Il est dangereux de porter une appréciation personnelle sur la santé d’une personne âgée. Une étude de l’institut de Newcastle sur 1000 résidents de plus de 85 ans de cette cité britannique a produit des résultats étonnants: 78% de ces octogénaires ont qualifié leur santé de bonne (34%), très bonne (32%) ou excellente (12%).

 Thomas Kirkwood en déduit que la qualité de vie reste souvent bonne pendant de longues années. La période difficile est souvent très réduite. La recherche médicale devrait précisément porter son effort sur la réduction des «mauvaises années», assombries par les maladies et une forte baisse des capacités fonctionnelles. N’est-il d’ailleurs pas surprenant que des budgets considérables soient consacrés à la recherche sur les cancers et qu’il n’existe pratiquement pas d’instituts sur le vieillissement? En effet, la plupart des cancers ont un facteur commun: l’âge.

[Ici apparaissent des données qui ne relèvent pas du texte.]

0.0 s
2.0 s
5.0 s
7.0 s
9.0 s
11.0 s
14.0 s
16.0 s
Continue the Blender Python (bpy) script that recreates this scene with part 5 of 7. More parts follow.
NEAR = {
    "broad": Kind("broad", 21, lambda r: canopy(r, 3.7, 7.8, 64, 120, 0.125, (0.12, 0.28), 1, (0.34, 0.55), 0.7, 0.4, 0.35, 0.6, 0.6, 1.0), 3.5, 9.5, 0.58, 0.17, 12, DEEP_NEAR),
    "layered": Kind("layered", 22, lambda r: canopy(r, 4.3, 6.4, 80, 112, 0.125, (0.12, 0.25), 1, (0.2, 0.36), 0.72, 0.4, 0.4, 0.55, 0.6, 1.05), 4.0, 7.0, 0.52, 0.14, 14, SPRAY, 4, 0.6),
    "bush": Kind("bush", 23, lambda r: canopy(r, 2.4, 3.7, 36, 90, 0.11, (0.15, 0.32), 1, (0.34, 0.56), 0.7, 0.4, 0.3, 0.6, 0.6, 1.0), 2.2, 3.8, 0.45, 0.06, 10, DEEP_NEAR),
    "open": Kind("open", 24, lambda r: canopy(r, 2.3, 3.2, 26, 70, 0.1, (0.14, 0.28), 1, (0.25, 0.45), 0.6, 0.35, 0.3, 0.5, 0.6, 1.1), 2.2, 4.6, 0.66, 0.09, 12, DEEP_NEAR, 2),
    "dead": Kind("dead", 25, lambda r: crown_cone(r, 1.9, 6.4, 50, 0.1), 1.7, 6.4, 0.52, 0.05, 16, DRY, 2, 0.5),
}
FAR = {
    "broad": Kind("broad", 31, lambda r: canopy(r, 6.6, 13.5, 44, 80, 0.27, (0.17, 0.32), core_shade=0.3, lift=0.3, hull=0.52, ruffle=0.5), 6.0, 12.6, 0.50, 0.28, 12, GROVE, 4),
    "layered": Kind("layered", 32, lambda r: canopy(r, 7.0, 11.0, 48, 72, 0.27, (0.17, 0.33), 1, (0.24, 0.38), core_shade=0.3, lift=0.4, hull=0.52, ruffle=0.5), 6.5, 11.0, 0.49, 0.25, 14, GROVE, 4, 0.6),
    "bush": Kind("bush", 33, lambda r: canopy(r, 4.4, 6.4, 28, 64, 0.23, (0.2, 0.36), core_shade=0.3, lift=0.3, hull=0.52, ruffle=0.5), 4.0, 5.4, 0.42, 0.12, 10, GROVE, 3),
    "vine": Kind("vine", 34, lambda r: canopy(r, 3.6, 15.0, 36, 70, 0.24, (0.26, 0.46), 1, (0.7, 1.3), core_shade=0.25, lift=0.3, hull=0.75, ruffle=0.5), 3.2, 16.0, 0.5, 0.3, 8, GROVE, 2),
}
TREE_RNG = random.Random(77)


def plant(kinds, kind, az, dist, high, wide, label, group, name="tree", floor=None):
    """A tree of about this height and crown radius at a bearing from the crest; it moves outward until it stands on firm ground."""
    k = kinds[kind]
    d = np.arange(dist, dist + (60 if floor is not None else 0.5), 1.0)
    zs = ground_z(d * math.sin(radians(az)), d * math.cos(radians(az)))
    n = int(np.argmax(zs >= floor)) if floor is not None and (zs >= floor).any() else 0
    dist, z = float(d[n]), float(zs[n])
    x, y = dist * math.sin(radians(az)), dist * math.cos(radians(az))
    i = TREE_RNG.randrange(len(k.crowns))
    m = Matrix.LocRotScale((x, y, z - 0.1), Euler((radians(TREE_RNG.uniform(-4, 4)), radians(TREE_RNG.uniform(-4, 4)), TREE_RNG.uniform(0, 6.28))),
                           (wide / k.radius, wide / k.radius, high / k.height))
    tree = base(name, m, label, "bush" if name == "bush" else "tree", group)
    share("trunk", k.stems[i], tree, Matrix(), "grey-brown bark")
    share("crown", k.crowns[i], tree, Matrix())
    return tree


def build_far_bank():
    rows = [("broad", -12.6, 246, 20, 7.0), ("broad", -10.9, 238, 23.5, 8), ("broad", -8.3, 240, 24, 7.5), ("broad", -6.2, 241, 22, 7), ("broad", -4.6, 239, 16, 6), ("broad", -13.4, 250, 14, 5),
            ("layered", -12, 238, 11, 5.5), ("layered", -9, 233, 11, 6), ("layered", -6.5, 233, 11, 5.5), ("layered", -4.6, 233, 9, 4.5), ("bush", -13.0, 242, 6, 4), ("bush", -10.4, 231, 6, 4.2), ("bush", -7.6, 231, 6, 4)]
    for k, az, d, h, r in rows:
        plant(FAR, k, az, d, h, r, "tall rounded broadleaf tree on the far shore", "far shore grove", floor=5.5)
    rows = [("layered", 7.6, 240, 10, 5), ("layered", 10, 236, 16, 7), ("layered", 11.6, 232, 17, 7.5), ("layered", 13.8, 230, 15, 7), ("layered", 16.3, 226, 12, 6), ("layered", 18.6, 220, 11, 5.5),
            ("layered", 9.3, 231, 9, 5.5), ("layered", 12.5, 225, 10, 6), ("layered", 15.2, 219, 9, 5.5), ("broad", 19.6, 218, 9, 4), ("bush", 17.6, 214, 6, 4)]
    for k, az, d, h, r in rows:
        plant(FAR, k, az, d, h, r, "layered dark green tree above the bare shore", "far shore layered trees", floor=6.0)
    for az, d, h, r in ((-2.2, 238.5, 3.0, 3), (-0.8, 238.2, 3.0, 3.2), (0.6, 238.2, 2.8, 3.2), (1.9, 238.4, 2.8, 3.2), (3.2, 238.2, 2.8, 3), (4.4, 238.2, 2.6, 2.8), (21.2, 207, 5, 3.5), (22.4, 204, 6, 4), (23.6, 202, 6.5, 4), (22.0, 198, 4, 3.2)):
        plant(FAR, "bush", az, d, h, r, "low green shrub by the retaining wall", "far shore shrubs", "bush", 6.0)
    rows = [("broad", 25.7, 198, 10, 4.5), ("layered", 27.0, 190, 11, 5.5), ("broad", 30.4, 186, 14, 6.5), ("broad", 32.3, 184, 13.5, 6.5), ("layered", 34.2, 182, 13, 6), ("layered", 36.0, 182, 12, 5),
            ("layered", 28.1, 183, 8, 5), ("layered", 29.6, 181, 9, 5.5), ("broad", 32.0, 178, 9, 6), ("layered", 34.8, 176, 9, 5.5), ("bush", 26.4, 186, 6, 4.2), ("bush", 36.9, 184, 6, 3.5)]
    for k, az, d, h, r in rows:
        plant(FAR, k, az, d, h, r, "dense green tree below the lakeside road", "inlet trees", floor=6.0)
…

«Le passage à la retraite s’accompagne systématiquement d’une détérioration de la santé et de la situation financière», selon Thomas Kirkwood. Faut-il donc forcer les individus à partir le plus vite possible à la retraite? Au moment où la gauche défile dans la rue contre le relèvement de l’âge de la retraite, la science souligne les risques liés à une retraite précoce. Selon Olivier Blanchard, chef économiste du FMI, «si les gens prennent leur retraite plus tard, ils ont moins besoin d’épargner et peuvent donc consommer un peu plus».

Si l’on admet enfin que l’augmentation de l’espérance de vie est un progrès, encore faut-il s’y préparer. Un homme et une femme de 60 ans ont aujourd’hui une probabilité de 25% que l’un d’entre eux dépasse les 100 ans. Leur stratégie d’épargne sera-t-elle adaptée? De nombreux services ne sont-ils pas à réinventer? L’assurance vie aussi doit se réformer. Ses critères de sélection sont appropriés à 30 ans (tabac), mais n’ont plus de sens pour des clients de plus de 70 ans quand les risques se définissent plutôt en termes de mobilité et de mémoire.